CLEVELAND — Diversified industrial manufacturer Eaton Corp. posted an overall net income per share of $1.30 for the third quarter of 2005, an increase of 19 percent over net income per share of $1.09 in the third quarter of 2004.
The company’s truck segment posted sales of $601 million in the third quarter, up 24 percent compared to 2004, and recorded operating profits of $119 million. Operating profits before restructuring charges were $120 million, up 29 percent from results in 2004. NAFTA heavy-duty production was up 14 percent compared to 2004, NAFTA medium-duty production was down 11 percent, European truck production was up 4 percent and Brazilian vehicle production was up 6 percent.
“Third quarter production of NAFTA heavy-duty trucks totaled 86,000 units, about the same as in the second quarter,” said Alexander Cutler, Eaton chairman and CEO. “We expect that for the full-year NAFTA heavy-duty production is likely to be about 325,000 units.
“We were notified during the quarter that Eaton has been selected by the National Highway Transportation Safety Administration to be part of a group of companies to evaluate crash-avoidance technologies for both cars and commercial vehicles. The government has budgeted $31 million for this four-year study.”
Eaton’s Automotive segment posted third quarter sales of $436 million, 1 percent above the comparable quarter of 2004. Automotive production in NAFTA was up by 3 percent while European production was down 3 percent over the third quarter of 2004. Operating profits were $50 million. Operating profits before restructuring charges were $51 million, up 2 percent.
“Our Automotive business recorded solid margins despite sluggish automotive markets,” said Cutler. “We are expecting that the markets in NAFTA and Europe will be down slightly over the balance of the year.
“We announced during the quarter we had started production on a new combination supercharger and turbocharger system for Volkswagen,” said Cutler. “The combination allows an automaker the option to provide a smaller displacement gasoline engine in place of a turbo diesel while improving performance, and reducing fuel consumption and emissions.
Cutler mentioned that during the quarter, Eaton closed on the acquisition of specialty differential manufacturer Tractech Holdings and the filtration business of Hayward Industries, as well as two new acquisitions in its aerospace business. The annualized sales of all acquisitions closed and announced so far during 2005 total approximately $580 million.

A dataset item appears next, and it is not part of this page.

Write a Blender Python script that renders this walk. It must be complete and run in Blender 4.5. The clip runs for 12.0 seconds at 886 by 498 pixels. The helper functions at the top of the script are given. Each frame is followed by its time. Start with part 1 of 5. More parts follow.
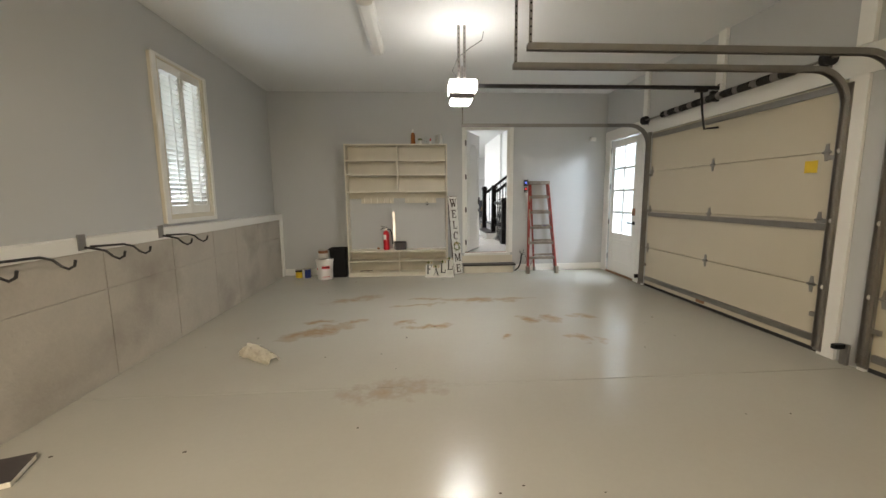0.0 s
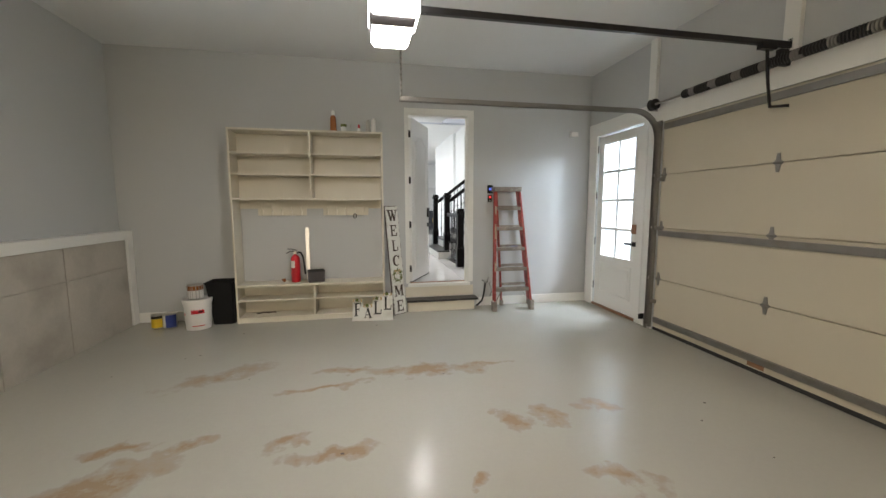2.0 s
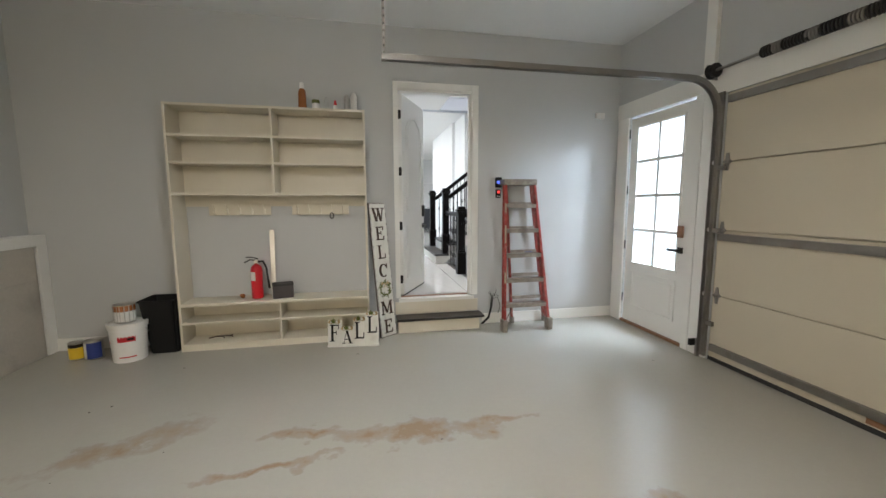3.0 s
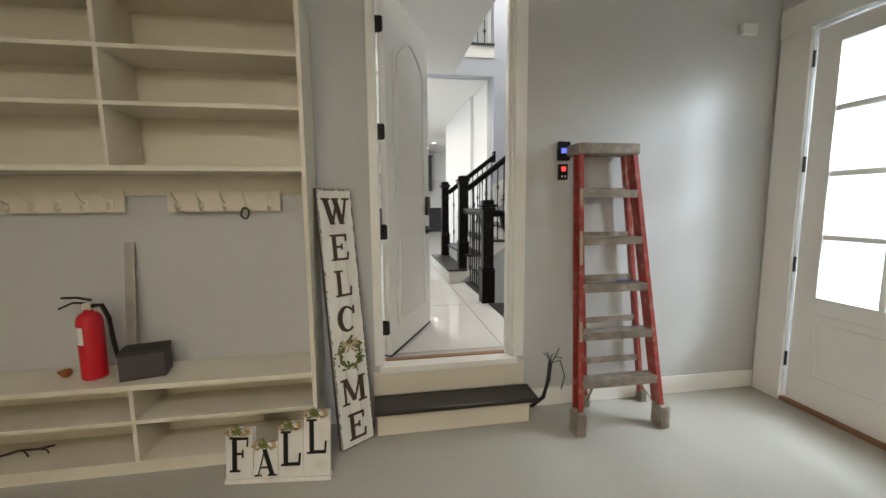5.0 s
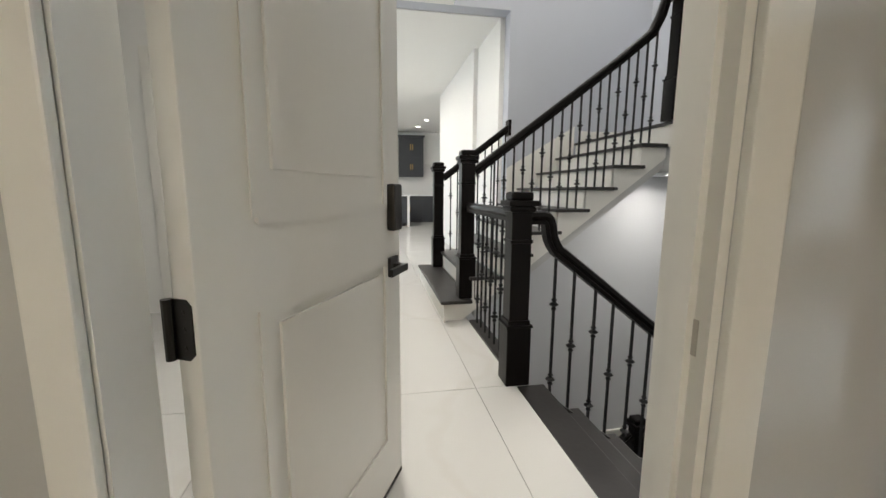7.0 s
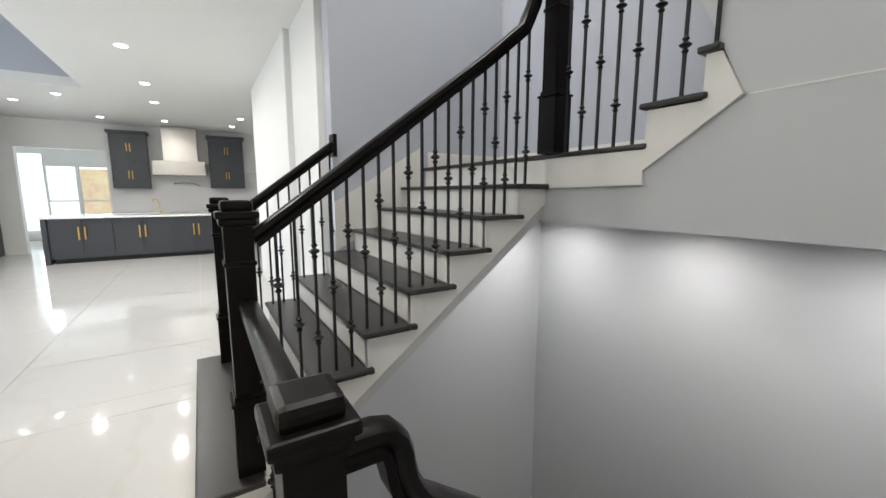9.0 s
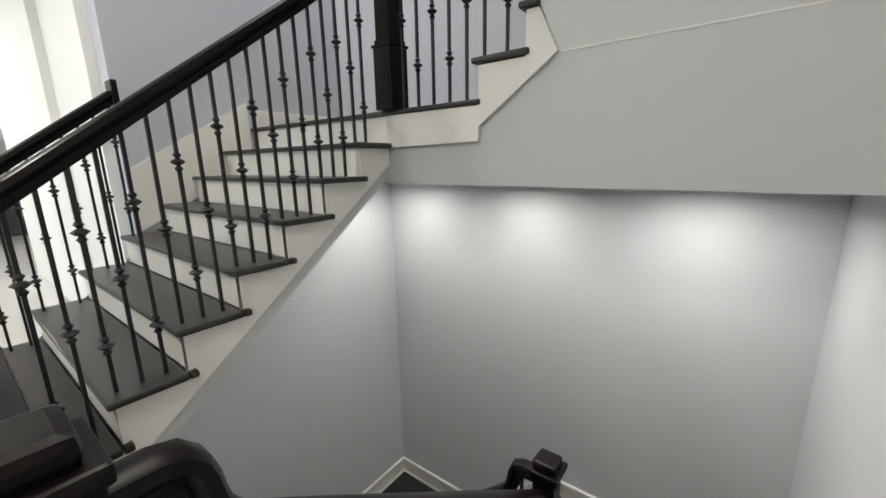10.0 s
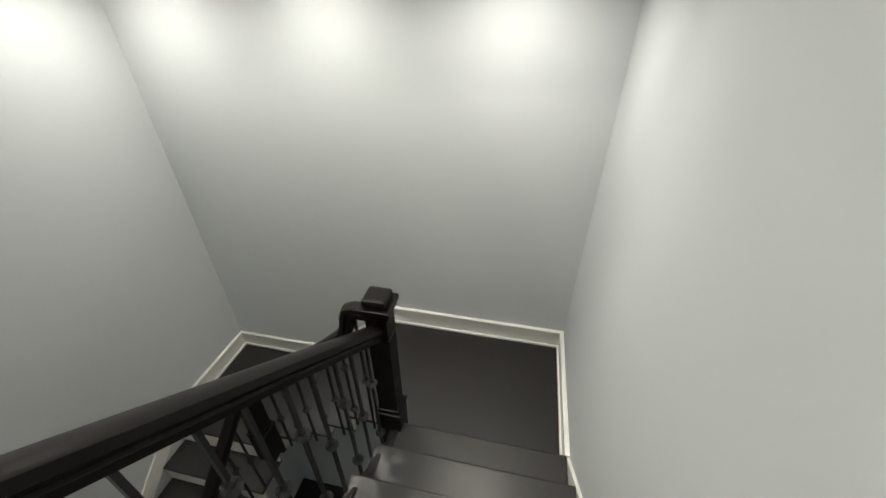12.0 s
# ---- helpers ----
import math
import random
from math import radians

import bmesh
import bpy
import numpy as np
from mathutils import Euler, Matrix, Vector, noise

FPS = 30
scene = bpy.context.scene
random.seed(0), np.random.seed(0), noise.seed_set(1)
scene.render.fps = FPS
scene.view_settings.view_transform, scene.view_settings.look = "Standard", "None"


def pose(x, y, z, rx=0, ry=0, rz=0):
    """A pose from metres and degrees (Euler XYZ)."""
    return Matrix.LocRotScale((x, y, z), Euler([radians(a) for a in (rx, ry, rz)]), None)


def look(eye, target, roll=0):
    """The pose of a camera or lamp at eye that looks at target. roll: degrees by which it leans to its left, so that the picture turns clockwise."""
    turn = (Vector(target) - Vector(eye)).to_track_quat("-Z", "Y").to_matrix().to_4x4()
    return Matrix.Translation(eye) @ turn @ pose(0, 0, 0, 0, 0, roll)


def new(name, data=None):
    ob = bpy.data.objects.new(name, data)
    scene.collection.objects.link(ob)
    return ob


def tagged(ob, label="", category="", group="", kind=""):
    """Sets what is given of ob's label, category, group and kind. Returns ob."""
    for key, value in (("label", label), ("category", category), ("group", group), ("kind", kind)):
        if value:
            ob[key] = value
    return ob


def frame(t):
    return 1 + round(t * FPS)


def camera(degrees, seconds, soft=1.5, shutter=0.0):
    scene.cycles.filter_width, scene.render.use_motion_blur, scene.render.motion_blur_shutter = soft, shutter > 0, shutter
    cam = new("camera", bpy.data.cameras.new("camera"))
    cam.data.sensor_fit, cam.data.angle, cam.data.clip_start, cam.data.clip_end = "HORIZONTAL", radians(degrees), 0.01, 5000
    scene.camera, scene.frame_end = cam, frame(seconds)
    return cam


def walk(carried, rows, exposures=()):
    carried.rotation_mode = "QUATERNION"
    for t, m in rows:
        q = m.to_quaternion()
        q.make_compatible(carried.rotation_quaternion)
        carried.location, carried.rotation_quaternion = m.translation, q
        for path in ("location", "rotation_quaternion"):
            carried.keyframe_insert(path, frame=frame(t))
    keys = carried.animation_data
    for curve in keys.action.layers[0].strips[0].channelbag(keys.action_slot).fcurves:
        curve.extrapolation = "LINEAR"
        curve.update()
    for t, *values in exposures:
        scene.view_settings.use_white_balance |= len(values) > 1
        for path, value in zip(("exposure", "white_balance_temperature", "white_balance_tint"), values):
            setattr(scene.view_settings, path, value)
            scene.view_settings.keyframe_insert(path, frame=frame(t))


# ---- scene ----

“(The Tractech Holdings) acquisition allows Eaton to expand our traction modifier business to off-highway vehicles, a diversification beyond our traditional light truck market,” said Cutler.
Overall, Cutler said the company enjoyed a strong third quarter with sales growth of 10 percent in the quarter, consisting of 7 percent from organic growth, 1 percent from acquisitions and 2 percent from exchange rates. The organic growth was comprised of 4 percent in our end markets and 3 percent from outgrowing Eaton’s end markets.
“We expect our end markets to grow about 4 percent in the fourth quarter,” said Cutler. “The electrical markets are improving and the truck markets remain very strong, while some segments of the mobile hydraulics and automotive markets are weakening. We are pleased with our third quarter segment operating margin, which increased about 1 percentage point over the margin in the third quarter of 2004.
“We anticipate that net income per share for 2005 will be between $5.10 and $5.20, and accordingly we anticipate that net income per share for the fourth quarter of 2005 will be between $1.25 and $1.35. Operating earnings per share, which exclude restructuring charges to integrate our recent acquisitions, are anticipated for 2005 to be between $5.25 and $5.35, with operating earnings per share for the fourth quarter of between $1.30 and $1.40.”